Поле действия в повестях, как и во всем творчестве Гессе, нешироко. Состояние же очерчено широкое – характерное состояние тысяч людей в годы веймарской Германии, как и вообще во времена кризисов и неустойчивости. Вспоминая впоследствии «Клейна и Вагнера», автор проводил параллель между своим героем и миллионами солдат, возвращавшихся после четырех лет войны «из закованного в униформу жестокого подчинения к вожделенной, но внушавшей страх свободе». Но и это всего .тишь одно из возможных сопоставлений, и оно не исчерпывает смысла повести.

Лишь мимоходом упомянув приметы эпохи «после войны», Гессе показывает само рожденное ею сознание, его метания и мучения, его лабильность. Представлено это не только сюжетом, но и подвижностью точки зрения, изменением перспективы, в которой увиден мир. Изменчиво не только состояние героя, меняется само отношение к жизни, событиям, людям, в них участвующим. Меняется, открываясь разными сторонами, и сама действительность. Мальчик в первой повести чувствует себя преступником по отношению к праведнику отцу. Он темен, а мир светел. Но вот он встречает товарища, которого может счесть ниже себя, и его отношения с миром уже другие: теперь он светлый праведник почище отца и защищает нравственность кулаками. Да и сама вина перед отцом принимается мальчиком совсем не безусловно: «Я лег в постель с уверенностью, что он меня целиком и полностью простил – полнее, чем я его» – так кончается повесть.

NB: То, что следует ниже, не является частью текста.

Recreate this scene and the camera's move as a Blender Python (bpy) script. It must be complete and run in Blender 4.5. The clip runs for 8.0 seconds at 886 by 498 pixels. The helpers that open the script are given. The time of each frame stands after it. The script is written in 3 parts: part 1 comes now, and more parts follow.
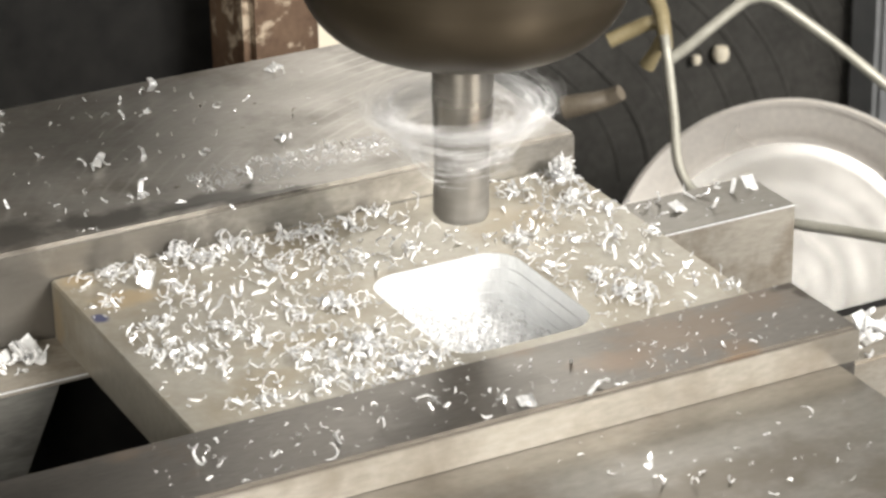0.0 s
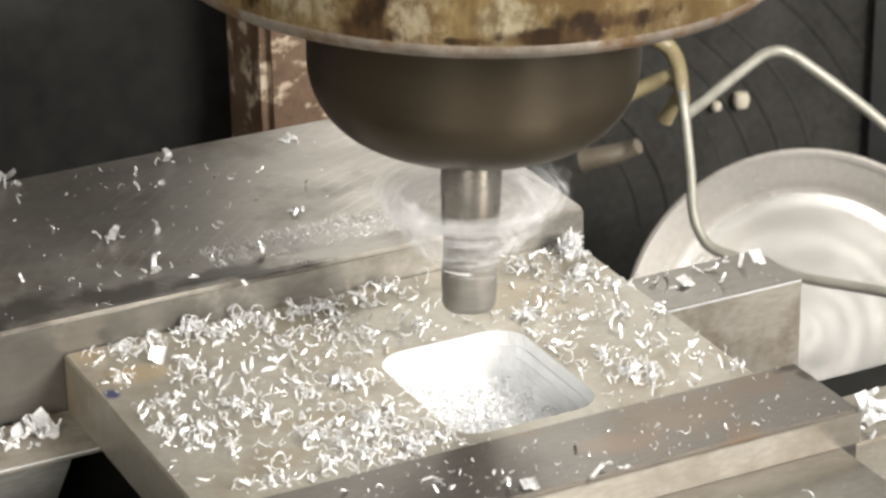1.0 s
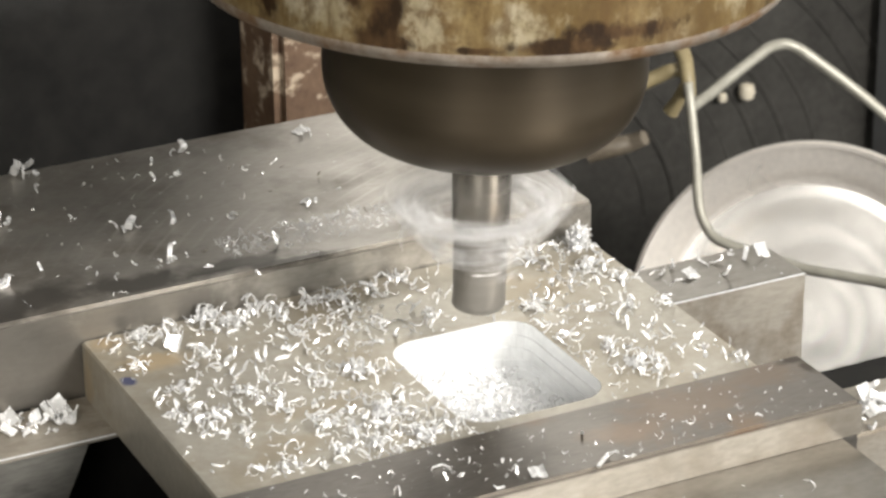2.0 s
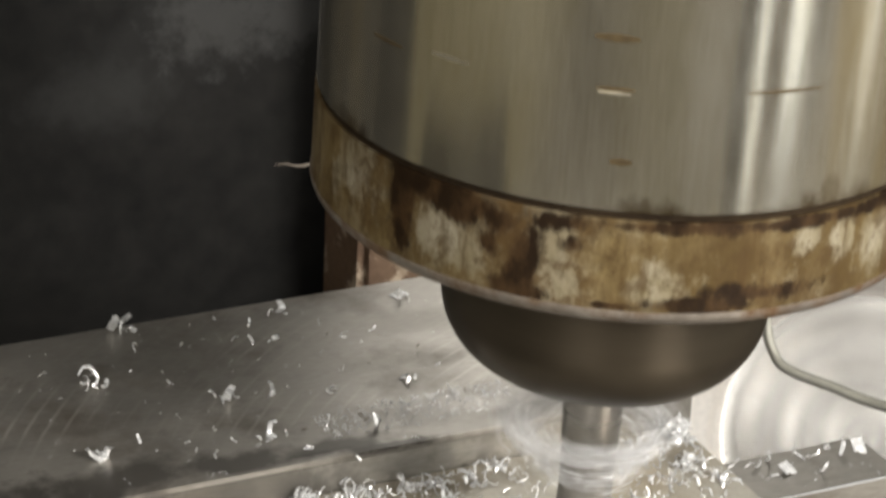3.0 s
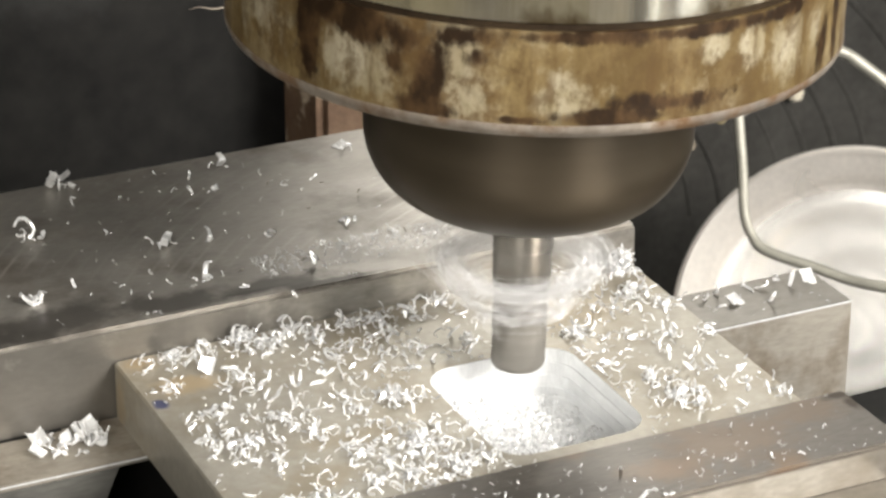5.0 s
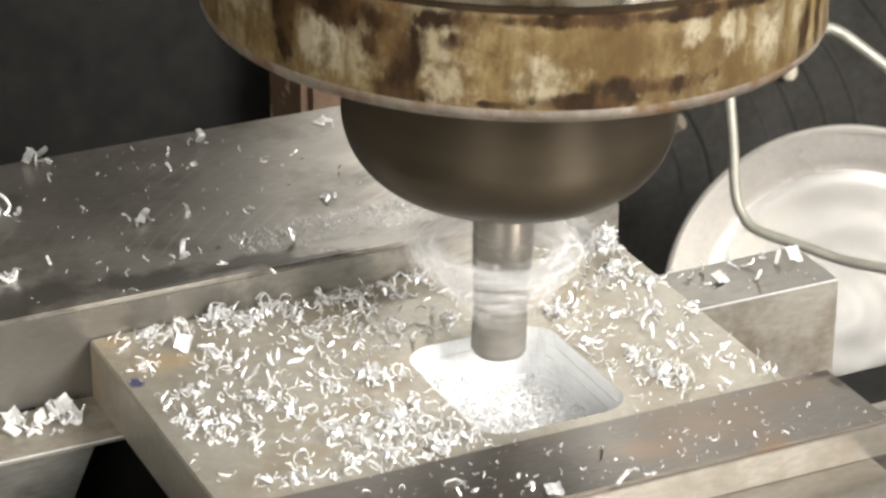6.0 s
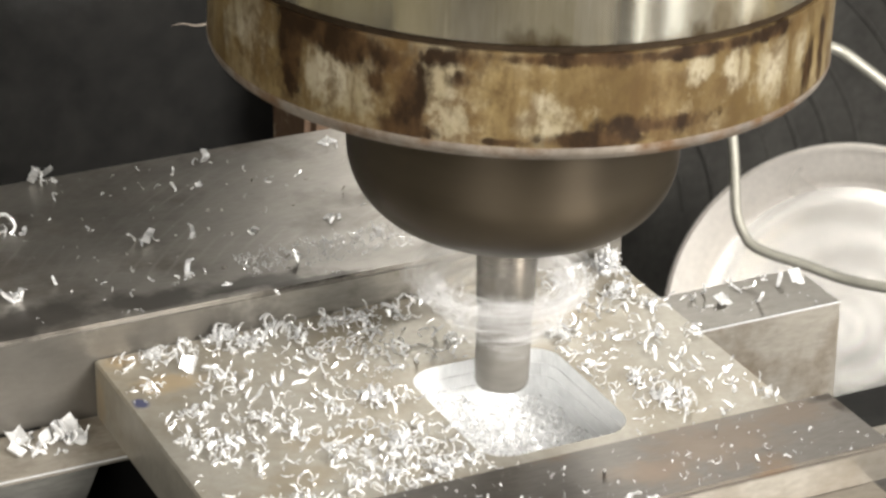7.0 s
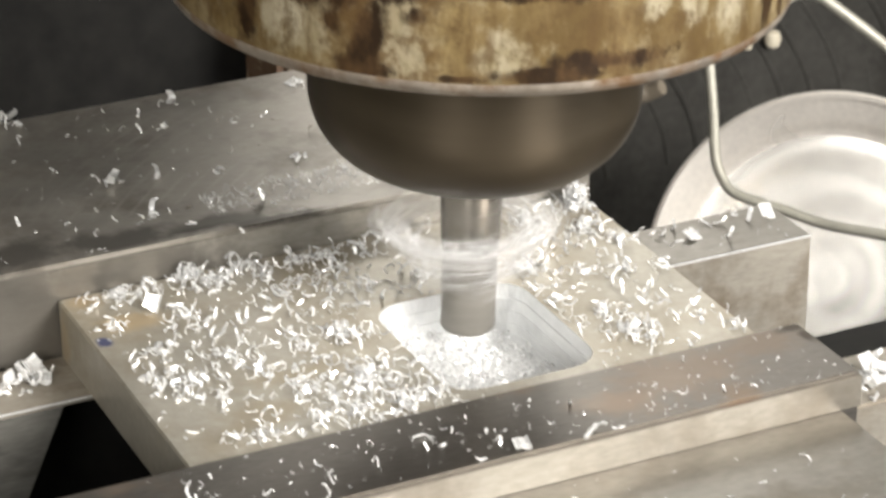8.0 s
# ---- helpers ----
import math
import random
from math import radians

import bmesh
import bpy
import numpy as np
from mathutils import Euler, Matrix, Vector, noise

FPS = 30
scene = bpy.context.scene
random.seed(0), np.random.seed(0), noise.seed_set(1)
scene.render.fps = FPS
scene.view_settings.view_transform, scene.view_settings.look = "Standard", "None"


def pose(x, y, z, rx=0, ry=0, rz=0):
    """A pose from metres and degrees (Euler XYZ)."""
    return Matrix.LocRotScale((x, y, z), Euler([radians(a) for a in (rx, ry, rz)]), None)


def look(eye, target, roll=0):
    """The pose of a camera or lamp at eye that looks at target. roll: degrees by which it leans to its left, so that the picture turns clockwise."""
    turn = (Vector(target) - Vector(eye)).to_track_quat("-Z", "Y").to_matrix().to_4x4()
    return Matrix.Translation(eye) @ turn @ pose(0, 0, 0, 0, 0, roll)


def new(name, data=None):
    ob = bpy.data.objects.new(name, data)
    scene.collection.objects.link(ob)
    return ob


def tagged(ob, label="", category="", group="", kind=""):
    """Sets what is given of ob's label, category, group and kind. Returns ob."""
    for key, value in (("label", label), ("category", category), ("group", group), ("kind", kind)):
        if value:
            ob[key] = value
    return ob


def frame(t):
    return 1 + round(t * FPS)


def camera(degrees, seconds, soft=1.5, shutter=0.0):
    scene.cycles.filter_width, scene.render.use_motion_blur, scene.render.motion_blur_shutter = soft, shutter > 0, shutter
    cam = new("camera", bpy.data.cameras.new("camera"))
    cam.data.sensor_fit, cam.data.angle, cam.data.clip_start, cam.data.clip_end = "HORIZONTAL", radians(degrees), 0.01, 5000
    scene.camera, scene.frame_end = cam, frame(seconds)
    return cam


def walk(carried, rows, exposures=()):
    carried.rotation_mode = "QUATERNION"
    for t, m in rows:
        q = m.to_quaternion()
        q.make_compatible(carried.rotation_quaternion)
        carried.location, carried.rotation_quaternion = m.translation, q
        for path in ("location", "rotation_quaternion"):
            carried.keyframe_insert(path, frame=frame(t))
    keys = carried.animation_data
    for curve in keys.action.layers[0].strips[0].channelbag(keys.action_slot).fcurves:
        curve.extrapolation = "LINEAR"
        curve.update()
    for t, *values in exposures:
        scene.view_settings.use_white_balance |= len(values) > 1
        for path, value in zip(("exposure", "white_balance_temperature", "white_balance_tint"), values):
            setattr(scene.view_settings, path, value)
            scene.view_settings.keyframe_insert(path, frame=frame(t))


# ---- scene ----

Подобного рода подвижность у Гессе постоянна. Совершив кражу, вкусив вожделенной свободы, Клейн ловит себя, однако, на том, что, озлобившись, начинает смотреть на пленившую его танцорку с точки зрения скучной добропорядочности, от которой бежал. Теперь он «представляет» свою жену и мир увиден ее глазами. Точно так же меняется отношение к учителю Вагнеру – от осуждения преступника до мгновенного его понимания. Ракурс, в котором показана жизнь, сдвигается. В одной судьбе просвечивает возможность противоположной.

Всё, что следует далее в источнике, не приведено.